DATA SHOWN:
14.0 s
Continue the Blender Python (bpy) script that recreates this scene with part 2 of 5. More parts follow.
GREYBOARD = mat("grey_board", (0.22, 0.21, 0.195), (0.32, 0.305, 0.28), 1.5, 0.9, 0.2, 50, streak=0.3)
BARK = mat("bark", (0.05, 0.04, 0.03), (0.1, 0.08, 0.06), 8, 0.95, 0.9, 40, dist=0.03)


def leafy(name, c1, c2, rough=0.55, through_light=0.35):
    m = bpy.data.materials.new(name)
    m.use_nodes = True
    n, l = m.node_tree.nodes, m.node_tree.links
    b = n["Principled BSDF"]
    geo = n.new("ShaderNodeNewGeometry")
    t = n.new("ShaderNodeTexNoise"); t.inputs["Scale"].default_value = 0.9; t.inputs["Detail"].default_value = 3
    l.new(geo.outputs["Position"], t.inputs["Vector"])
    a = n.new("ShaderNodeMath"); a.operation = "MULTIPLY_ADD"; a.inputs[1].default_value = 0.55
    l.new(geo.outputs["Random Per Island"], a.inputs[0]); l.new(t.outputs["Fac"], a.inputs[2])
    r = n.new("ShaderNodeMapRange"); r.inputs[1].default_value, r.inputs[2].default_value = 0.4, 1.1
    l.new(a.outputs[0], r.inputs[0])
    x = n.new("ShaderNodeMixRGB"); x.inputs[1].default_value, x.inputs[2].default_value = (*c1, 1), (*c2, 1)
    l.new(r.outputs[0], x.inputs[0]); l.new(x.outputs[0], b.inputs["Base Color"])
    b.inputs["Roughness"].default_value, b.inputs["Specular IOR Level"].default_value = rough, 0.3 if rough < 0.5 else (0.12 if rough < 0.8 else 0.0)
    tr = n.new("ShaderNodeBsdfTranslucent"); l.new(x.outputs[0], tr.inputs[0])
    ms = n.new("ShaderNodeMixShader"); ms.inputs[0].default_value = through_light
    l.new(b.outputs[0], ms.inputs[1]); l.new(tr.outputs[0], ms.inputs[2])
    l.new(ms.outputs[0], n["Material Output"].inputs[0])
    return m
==
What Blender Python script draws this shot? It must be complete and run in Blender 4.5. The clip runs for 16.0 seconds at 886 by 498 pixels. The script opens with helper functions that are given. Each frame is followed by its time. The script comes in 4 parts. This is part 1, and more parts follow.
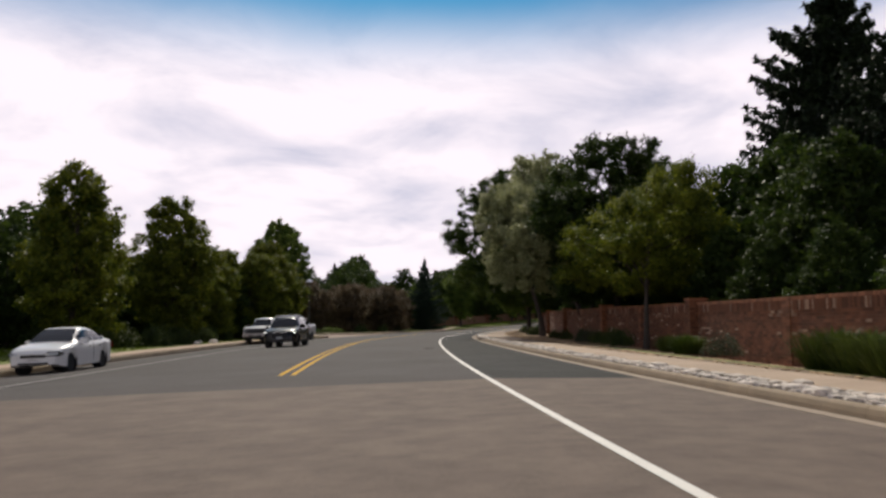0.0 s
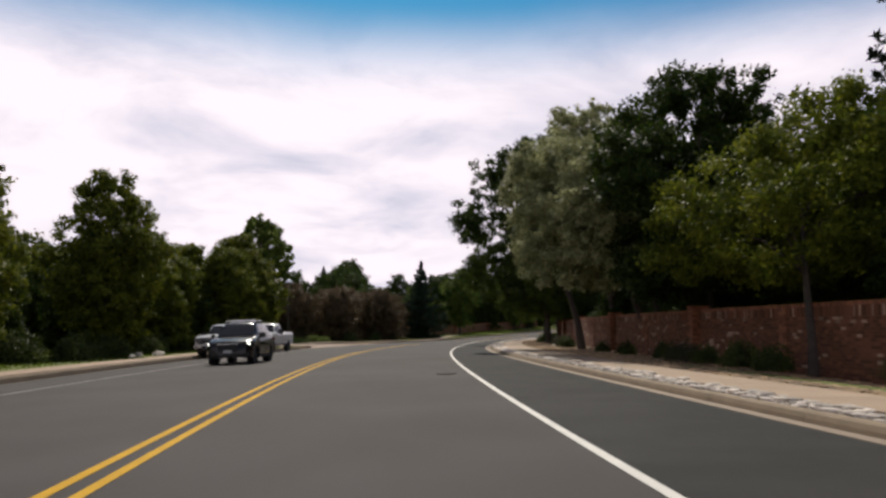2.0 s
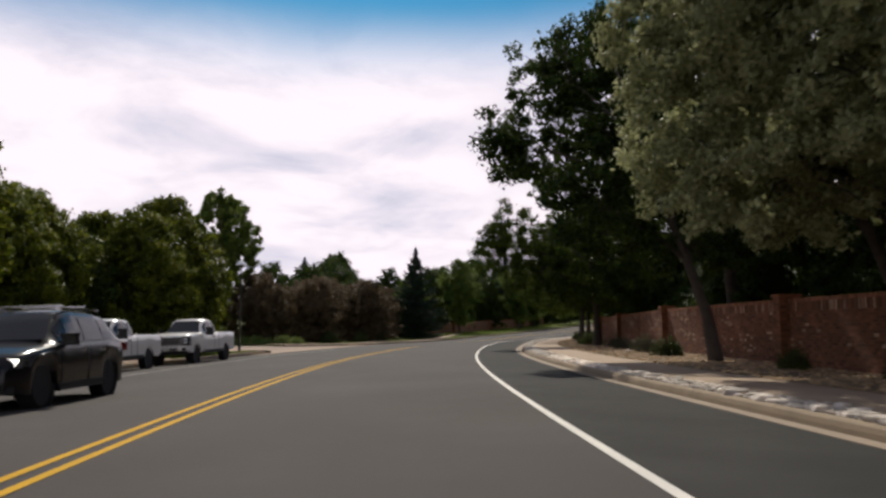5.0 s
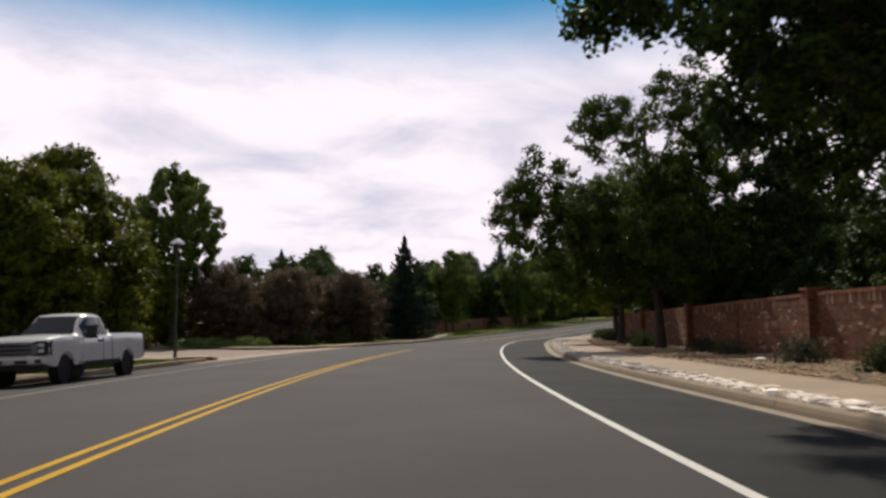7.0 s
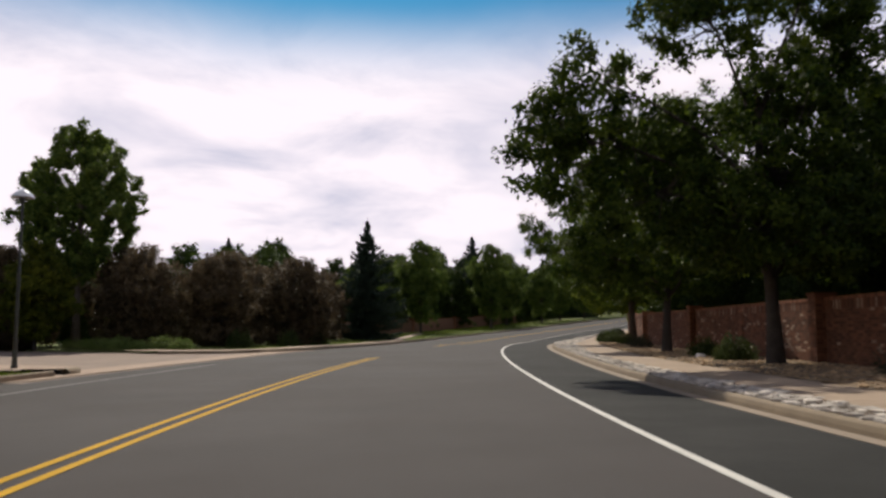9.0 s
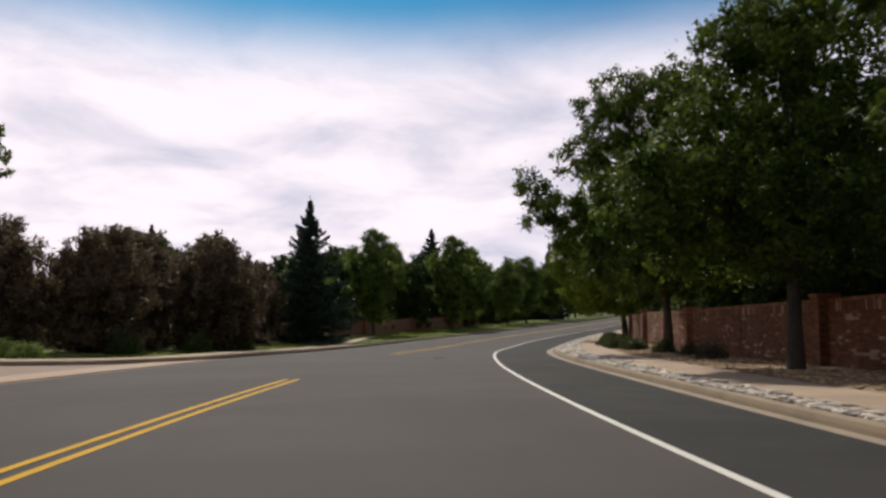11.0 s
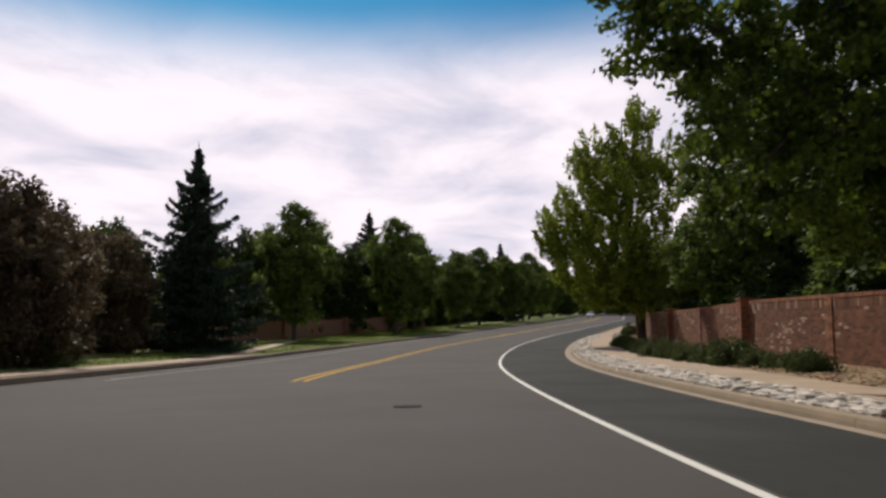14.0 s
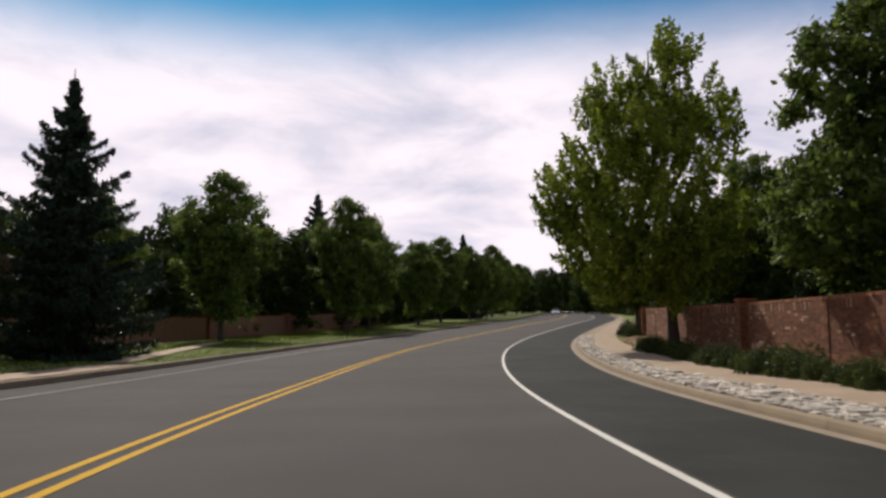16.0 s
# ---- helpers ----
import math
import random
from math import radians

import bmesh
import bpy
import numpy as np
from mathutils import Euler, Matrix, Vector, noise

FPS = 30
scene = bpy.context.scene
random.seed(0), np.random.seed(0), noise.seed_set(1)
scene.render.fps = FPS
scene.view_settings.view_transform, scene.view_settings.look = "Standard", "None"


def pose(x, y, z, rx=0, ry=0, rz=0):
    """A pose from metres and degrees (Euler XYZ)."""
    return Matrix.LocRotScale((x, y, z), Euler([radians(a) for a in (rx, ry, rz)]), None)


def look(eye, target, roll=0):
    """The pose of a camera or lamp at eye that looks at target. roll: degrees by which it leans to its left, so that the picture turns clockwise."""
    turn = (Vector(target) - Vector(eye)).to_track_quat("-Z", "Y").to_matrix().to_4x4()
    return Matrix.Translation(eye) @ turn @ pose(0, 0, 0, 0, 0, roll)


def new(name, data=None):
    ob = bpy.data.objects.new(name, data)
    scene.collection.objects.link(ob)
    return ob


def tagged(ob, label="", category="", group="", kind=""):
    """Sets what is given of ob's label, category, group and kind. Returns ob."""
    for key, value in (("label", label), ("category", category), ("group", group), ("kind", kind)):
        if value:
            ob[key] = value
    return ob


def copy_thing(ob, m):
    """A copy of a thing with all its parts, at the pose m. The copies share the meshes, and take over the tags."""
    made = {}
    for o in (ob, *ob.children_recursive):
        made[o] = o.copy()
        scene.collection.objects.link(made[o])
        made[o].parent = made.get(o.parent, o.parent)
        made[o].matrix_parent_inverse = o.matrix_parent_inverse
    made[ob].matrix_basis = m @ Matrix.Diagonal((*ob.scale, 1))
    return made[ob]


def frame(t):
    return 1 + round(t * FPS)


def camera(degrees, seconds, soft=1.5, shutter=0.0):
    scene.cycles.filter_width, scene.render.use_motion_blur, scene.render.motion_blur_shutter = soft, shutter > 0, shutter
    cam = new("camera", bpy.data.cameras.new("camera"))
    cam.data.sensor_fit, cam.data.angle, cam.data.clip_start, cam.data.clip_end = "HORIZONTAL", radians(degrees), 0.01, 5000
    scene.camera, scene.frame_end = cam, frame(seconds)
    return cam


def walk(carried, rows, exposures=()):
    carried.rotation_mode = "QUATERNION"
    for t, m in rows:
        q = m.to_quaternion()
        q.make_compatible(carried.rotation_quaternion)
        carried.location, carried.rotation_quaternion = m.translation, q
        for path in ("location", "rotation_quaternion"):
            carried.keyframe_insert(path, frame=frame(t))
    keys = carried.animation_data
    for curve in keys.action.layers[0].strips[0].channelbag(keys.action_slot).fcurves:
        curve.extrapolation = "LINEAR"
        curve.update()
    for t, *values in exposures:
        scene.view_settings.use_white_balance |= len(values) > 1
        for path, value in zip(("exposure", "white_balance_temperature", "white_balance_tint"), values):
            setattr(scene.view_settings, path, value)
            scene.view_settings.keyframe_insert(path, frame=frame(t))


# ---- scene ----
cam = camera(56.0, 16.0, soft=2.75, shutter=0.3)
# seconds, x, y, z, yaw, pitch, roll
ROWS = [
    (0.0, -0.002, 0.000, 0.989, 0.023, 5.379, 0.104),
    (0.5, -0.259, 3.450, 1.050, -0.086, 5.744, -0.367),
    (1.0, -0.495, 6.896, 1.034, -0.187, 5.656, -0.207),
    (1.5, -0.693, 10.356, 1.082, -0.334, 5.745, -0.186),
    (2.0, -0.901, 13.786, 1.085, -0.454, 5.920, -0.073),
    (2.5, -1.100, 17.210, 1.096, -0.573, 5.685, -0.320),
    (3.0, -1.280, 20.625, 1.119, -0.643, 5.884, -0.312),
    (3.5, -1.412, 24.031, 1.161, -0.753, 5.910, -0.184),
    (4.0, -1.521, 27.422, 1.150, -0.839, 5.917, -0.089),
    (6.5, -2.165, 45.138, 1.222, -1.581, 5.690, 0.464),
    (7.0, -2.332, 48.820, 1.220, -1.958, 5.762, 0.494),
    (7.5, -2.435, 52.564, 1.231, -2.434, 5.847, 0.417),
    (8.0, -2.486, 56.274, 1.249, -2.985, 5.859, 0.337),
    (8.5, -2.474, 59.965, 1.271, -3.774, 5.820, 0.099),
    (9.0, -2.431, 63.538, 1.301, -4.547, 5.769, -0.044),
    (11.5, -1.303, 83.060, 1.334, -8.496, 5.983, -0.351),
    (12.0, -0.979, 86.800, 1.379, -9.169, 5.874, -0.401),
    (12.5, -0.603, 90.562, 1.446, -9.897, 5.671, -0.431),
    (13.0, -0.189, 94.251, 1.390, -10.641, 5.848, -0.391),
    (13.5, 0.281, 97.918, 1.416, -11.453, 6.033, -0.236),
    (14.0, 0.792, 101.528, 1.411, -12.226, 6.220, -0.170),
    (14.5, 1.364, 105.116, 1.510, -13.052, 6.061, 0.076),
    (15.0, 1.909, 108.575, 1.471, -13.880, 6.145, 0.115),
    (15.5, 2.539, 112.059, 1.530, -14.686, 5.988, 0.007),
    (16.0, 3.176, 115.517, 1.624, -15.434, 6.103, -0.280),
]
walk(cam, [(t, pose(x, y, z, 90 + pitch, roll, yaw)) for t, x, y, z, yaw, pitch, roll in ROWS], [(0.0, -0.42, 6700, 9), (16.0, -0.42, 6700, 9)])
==
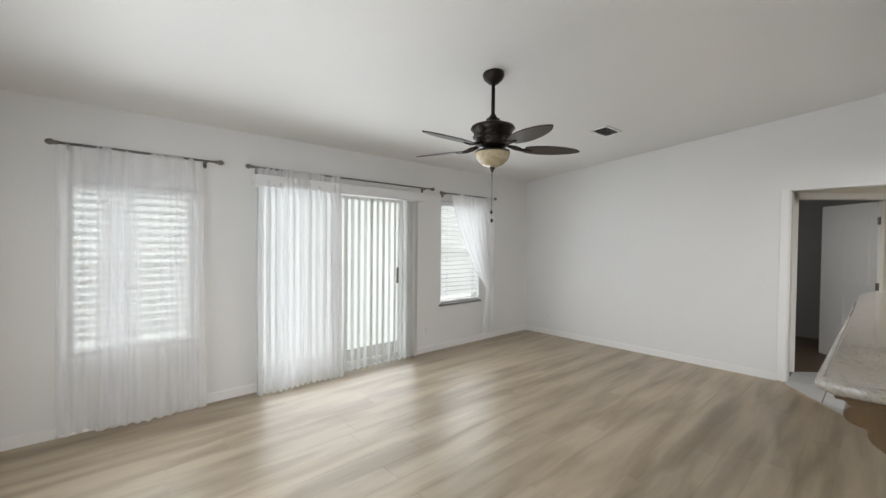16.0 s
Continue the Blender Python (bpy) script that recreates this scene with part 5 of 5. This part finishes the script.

JOB:
What is the number of lines in the records that contain the string "keys"? Give only that number.

ANSWER BELOW:
2